Gomes’ reverse-juxtaposition – a man’s ritualized fall into a sorrow-fueled limbo, followed by the small, everyday existences of a group of people in present-day Lisbon, followed by a tale of white colonial privilege and forbidden love not too far removed from F. Scott Fitzgerald or Marguerite Duras – continuously echoes back on itself, and the final third enriches what has come before in profoundly resonant ways. All of that history, all of that money, the colonies, the empire – what has Portugal become, and who are the Portuguese, today? Has present-day Portugal been shaped by all of that, or does its past fall away, inconsequential?
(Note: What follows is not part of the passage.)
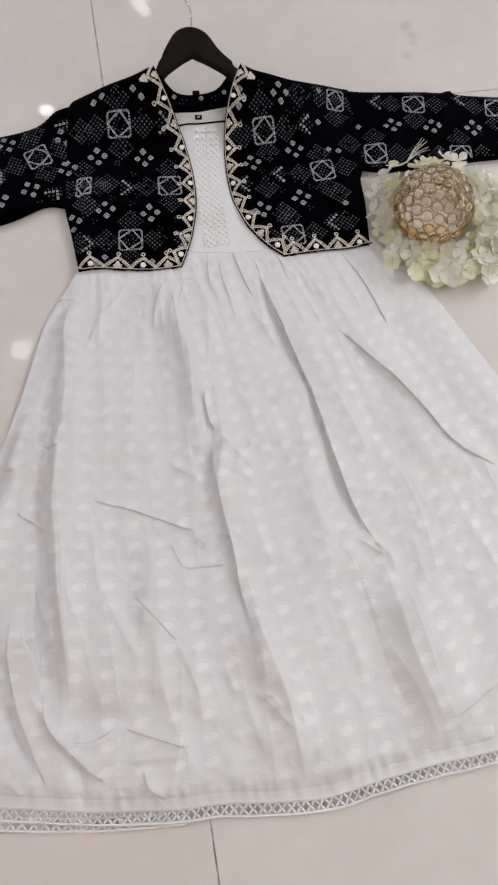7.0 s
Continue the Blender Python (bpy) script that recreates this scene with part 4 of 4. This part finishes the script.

Does Gian Luca, or the dying Aurora, look back on it all with nostalgia, or remorse? Gomes’ film is abstractly allegorical – the bigger questions it triggered with me aren't necessarily overt concerns of the film, but Gomes is fully aware of the free-association that his approach will evoke. The whole thing can just as easily be seen, solely but still rewardingly, as a ripe romantic melodrama. Or, if you’re aware of the Portuguese Colonial Wars (between 1961 and 1974) - triggered, tangentially, by events in the third portion, with the apparent results evident in the second - then you’ll dive deeper into the film than even I know to. On a number of levels, it’s a fascinating film that’s presented in a way unlike any you've seen, perhaps save the mid-century exotica of filmmakers like Jean Renoir or Michael Powell. Enthusiastically recommended.
‘Tabu’ screens on Saturday, March 2nd at 3:00 p.m. and Wednesday, March 6th at 8:00 p.m.